Masalah Pilihan dan kualitas
Tidak semua orang perlu menjadi penulis tetap di jurnal-jurnal ilmiah termasuk mahasiswa. Tidak semua mahasiswa S1 dan S2 akan menekuni jalur akademik dan dunia tulis menulis. Ini lagi-lagi masalah pilihan.
Dunia pendidikan umumnya memberikan pilihan bagi mahasiswa S1 dan S2 untuk menempuh jalur riset atau jalur kuliah tatap muka. Ada ilmu-ilmu yang lebih menekankan penguasan kemampuan khusus, seperti ilmu matematika dan teknik, yang bisa jadi tidak meniikberatkan pada kemampuan menulis di jurnal.

Jika syarat kelulusan adalah publikasi, maka sistem akan bekerja untuk memastikan seseorang bisa menerbitkan tulisannya di jurnal. Sebatas itu. Ini kurang lebih sama dengan apa yang diakibatkan oleh sistem ujian akhir nasional yang menjadi salah satu penentu kelulusan siswa.
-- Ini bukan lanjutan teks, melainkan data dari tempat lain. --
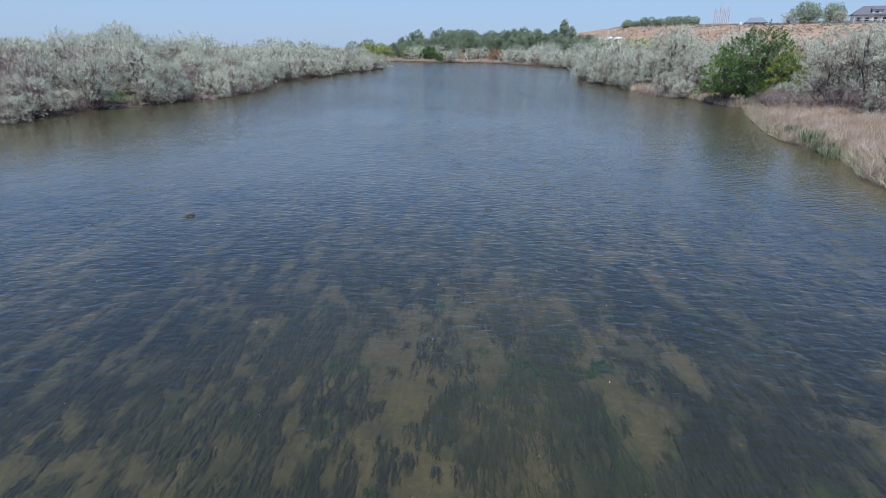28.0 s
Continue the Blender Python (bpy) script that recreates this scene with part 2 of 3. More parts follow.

Karena ini syarat kelulusan untuk semua orang akan terfokus pada itu saja.
Takut tidak lulus menjadikan orang membuat tulisan untuk ditampilkan di jurnal, tapi ketakutan itu akan diredam oleh ketersedian jurnal-jurnal yang nantinya akan menampung apapun yang mereka tulis. Dengan kata lain kita melestarikan mediocrity.

Sementara yang dibutuhkan bangsa ini dari perguruan tinggi adalah orang-orang atau jaringan yang secara konsisten dan sadar membaktikan dirinya untuk menekuni dan menyebarkan ilmu pengetahuan. Bukan mereka yang sekadar sambil lalu. Orang-orang seperti ini sebenarnya banyak, tapi banyak yang tidak muncul ke permukaan, karena mereka tidak berdaya secara ekonomi.

Oleh karena itu jalan yang lebih baik adalah berikan kesempatan yang sama bagi para pencari dan penyebar ilmu ini untuk terus maju dan berkembang.
Di sanalah jawaban bagi mandeknya dunia penulisan di perguruan tinggi kita yang dikeluhkan petinggi Kemendikbud. Kesempatan itu dibarengi dengan penghargaan yang pantas. Ini sekaligus pesan bagi mereka yang tidak produktif menulis bahwa mereka tidak mendapat keistimewaan yang diberikan untuk para penulis dan karenanya mereka akan tertinggal di bidang itu.

Sungguh niat baik dan kebijakan yang bertujuan baik adalah prasyarat bagi kemajuan. Namun itu belum cukup. Lebih penting lagi kita juga butuh kebijakan yang tepat dan utuh untuk bisa memberikan pencerahan.